* **PROBLEM**
Report every line from the material that contains the word "this".

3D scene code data
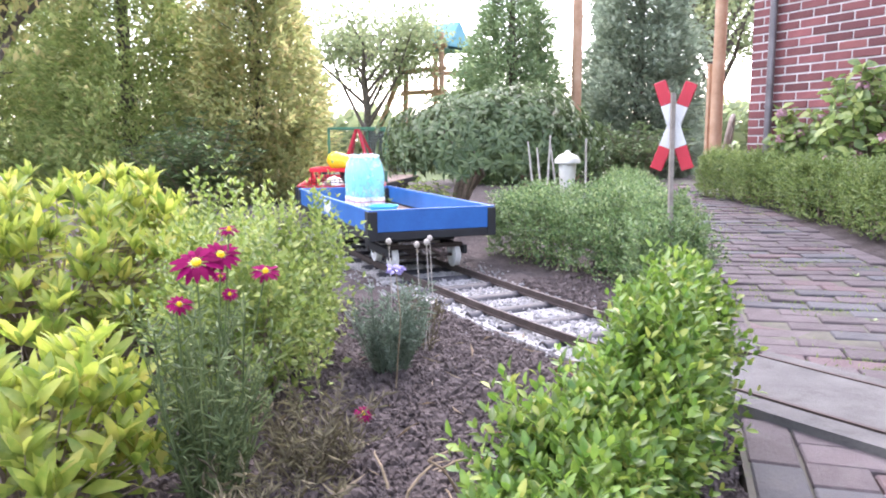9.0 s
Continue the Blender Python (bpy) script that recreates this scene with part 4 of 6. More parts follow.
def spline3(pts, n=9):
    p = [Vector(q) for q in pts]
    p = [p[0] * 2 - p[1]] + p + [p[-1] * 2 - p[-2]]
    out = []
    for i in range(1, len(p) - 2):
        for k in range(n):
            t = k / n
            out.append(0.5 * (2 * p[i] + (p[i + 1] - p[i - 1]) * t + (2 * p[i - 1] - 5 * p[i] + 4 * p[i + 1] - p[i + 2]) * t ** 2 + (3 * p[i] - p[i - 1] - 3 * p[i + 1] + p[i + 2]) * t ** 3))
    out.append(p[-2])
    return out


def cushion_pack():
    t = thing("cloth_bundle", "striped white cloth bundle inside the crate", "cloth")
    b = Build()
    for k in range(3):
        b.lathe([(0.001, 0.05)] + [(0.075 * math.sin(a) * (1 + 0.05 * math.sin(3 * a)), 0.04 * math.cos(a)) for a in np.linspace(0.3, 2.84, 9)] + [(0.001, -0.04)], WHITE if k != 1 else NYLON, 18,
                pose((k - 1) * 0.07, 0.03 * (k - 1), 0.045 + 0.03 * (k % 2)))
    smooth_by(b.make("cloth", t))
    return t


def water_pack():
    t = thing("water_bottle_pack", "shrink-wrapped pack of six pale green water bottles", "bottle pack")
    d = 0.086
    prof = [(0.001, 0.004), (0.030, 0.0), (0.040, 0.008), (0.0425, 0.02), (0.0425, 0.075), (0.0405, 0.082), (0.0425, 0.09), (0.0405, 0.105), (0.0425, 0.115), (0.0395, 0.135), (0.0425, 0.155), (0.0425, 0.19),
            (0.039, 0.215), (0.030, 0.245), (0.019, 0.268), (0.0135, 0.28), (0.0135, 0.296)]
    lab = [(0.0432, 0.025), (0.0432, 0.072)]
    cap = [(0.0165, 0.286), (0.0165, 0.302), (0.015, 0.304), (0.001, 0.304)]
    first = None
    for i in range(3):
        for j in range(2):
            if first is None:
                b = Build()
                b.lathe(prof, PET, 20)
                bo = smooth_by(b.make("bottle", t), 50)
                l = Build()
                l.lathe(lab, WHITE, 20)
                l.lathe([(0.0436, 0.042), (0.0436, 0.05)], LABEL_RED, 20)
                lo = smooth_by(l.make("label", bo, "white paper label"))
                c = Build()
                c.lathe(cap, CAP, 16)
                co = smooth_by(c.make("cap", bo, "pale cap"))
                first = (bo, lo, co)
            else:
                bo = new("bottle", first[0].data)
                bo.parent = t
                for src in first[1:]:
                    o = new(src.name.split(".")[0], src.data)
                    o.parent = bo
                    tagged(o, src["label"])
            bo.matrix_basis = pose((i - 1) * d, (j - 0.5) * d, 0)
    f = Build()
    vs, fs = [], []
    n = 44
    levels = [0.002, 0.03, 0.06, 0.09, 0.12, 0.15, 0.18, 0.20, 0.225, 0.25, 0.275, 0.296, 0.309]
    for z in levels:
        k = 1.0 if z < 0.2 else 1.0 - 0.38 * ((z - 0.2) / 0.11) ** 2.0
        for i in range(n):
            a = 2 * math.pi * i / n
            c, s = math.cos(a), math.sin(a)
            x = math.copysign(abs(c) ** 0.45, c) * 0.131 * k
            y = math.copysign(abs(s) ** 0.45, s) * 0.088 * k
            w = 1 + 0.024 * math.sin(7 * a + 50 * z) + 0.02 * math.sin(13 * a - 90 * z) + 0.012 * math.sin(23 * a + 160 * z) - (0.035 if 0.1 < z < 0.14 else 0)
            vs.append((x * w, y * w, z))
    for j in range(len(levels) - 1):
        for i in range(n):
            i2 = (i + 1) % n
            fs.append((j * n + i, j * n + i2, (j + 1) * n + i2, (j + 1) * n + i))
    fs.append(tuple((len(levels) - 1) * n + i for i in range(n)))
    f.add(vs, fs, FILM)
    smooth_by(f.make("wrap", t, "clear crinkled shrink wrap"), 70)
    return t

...

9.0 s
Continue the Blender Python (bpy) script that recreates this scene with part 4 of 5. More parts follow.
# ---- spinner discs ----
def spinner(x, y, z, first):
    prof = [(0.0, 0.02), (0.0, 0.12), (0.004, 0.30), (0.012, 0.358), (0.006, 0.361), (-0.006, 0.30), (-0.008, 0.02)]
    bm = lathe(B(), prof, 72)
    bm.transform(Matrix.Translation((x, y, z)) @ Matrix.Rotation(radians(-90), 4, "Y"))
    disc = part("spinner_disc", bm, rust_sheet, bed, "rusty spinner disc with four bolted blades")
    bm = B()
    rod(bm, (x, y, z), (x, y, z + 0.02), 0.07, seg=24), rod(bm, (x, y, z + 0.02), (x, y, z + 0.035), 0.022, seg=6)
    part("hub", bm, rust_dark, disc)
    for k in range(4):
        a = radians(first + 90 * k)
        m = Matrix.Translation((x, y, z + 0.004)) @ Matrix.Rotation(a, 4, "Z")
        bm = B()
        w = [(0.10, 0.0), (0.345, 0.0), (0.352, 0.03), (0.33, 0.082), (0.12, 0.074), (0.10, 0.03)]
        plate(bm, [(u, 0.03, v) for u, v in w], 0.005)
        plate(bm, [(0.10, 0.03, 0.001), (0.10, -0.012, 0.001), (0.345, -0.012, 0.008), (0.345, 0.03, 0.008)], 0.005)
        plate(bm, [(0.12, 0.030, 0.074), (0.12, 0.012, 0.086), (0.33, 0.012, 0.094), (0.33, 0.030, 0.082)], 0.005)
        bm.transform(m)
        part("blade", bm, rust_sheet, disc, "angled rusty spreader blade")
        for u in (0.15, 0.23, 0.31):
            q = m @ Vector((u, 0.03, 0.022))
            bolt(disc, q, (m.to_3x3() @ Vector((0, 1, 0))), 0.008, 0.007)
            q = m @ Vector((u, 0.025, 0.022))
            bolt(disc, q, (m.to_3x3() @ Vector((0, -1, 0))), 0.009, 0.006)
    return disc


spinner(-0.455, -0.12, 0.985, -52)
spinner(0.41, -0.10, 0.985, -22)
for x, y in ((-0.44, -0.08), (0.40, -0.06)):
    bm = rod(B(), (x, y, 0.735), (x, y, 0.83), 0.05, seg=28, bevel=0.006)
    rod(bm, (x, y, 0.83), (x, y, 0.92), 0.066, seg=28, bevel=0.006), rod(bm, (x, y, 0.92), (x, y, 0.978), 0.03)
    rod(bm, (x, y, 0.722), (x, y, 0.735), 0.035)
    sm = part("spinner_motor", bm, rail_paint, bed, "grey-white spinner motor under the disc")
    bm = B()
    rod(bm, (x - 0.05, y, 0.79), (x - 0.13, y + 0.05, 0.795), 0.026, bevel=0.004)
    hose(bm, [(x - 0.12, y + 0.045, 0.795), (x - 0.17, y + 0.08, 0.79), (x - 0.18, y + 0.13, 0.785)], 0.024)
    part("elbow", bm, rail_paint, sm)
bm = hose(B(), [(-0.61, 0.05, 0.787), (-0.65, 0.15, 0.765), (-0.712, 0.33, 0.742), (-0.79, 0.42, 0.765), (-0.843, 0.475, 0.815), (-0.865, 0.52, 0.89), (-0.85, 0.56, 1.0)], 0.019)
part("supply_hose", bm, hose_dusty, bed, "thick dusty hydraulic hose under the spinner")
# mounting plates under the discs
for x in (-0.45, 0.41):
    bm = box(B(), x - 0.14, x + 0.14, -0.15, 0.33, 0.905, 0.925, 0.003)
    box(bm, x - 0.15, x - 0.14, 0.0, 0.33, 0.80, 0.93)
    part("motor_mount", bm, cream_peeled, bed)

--

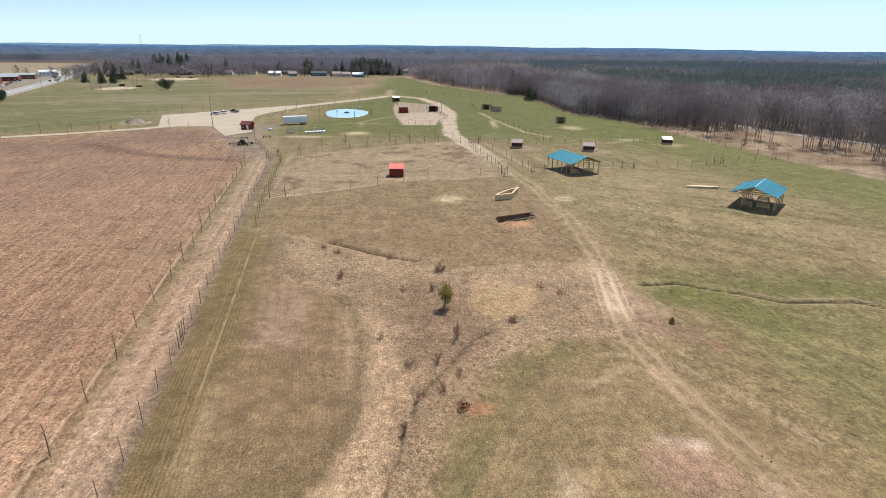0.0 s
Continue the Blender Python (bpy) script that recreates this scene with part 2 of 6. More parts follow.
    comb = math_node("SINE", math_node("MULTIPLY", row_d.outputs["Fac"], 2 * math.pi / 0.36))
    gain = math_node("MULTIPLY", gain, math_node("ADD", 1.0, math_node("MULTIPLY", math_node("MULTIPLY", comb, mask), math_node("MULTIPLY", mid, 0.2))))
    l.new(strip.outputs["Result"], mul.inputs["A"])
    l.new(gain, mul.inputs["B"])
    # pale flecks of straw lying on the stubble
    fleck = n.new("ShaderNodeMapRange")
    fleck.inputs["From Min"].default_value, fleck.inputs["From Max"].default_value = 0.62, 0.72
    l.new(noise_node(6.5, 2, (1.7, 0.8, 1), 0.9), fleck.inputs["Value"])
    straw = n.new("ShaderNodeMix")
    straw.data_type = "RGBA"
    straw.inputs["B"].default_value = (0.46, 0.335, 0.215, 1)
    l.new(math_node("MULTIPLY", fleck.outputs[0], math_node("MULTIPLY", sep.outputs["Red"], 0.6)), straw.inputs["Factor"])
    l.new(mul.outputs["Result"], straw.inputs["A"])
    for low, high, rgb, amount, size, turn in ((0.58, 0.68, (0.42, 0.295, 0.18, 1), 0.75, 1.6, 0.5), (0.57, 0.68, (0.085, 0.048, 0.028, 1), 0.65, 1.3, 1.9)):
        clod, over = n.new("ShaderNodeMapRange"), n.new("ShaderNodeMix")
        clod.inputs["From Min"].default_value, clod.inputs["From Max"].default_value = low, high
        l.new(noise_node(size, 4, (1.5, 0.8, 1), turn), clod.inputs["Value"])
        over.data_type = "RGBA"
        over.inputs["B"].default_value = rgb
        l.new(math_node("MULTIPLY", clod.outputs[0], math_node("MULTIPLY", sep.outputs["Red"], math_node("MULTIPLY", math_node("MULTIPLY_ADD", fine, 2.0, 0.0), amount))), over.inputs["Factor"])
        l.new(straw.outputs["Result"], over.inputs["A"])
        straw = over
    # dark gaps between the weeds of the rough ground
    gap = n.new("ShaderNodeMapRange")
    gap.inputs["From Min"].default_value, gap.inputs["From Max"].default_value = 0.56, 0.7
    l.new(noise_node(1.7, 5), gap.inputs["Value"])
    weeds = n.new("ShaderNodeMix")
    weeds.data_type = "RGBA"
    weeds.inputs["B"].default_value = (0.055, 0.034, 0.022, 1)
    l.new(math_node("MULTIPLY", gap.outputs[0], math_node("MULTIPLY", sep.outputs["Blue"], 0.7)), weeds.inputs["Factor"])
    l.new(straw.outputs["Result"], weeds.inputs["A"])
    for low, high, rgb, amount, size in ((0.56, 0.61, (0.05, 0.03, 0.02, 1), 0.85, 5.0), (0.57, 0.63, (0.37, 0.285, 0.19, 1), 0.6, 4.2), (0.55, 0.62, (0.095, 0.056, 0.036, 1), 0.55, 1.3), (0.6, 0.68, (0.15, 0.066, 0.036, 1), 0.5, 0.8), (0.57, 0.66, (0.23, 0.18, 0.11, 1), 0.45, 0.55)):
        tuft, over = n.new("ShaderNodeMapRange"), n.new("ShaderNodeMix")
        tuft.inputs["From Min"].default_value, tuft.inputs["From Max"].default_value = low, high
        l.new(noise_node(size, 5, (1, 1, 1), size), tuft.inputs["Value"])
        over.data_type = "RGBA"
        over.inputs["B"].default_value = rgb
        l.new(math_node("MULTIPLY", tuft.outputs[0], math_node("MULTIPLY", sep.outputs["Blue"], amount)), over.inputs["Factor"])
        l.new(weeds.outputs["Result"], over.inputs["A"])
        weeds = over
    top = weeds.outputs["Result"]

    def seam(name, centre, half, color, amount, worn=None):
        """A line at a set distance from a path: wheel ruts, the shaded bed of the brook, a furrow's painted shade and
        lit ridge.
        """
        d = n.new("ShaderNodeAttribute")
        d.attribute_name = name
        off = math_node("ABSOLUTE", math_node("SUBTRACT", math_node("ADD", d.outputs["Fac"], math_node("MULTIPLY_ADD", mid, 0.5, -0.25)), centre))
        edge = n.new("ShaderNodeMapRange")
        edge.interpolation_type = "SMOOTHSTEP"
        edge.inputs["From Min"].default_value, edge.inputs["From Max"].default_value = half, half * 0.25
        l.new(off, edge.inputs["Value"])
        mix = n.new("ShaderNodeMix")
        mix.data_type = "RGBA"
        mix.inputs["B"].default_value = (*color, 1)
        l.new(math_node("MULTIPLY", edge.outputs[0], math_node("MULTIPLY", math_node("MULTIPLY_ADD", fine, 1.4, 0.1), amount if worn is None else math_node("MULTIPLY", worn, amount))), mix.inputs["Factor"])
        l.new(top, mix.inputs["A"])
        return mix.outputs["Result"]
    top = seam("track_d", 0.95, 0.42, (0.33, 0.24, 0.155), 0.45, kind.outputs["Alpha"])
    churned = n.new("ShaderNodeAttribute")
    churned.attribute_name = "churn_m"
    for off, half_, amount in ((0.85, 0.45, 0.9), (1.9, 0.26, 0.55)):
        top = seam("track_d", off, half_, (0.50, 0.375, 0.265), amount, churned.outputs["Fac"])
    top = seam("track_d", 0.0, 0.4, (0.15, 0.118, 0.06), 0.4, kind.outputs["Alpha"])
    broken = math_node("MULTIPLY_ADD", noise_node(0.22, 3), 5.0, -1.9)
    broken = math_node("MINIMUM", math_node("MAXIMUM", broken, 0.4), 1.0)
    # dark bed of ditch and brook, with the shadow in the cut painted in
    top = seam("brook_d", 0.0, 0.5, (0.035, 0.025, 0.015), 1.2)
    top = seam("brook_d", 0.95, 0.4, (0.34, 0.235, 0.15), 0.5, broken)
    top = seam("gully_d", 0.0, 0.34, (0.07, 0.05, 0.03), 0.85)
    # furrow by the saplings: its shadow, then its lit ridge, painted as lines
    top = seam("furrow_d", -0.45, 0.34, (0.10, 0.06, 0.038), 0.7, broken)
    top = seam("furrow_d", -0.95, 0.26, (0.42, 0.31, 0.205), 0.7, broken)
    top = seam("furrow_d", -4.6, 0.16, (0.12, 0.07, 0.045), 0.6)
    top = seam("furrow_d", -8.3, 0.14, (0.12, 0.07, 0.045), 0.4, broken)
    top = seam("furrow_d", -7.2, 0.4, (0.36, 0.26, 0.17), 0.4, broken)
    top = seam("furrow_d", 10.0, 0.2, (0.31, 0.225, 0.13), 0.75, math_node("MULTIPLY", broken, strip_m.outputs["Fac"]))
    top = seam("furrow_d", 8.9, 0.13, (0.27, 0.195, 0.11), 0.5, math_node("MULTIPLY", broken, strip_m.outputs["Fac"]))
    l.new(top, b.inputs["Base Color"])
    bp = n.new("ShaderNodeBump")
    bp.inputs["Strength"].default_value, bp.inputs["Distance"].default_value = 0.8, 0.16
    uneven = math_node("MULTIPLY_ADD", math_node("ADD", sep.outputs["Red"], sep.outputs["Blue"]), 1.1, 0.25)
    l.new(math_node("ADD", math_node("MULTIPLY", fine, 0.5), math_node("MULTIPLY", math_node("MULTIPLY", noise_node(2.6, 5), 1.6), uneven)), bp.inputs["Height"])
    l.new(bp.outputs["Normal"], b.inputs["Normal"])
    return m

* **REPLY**
Continue the Blender Python (bpy) script that recreates this scene with part 4 of 6. More parts follow.
Continue the Blender Python (bpy) script that recreates this scene with part 4 of 5. More parts follow.
Continue the Blender Python (bpy) script that recreates this scene with part 2 of 6. More parts follow.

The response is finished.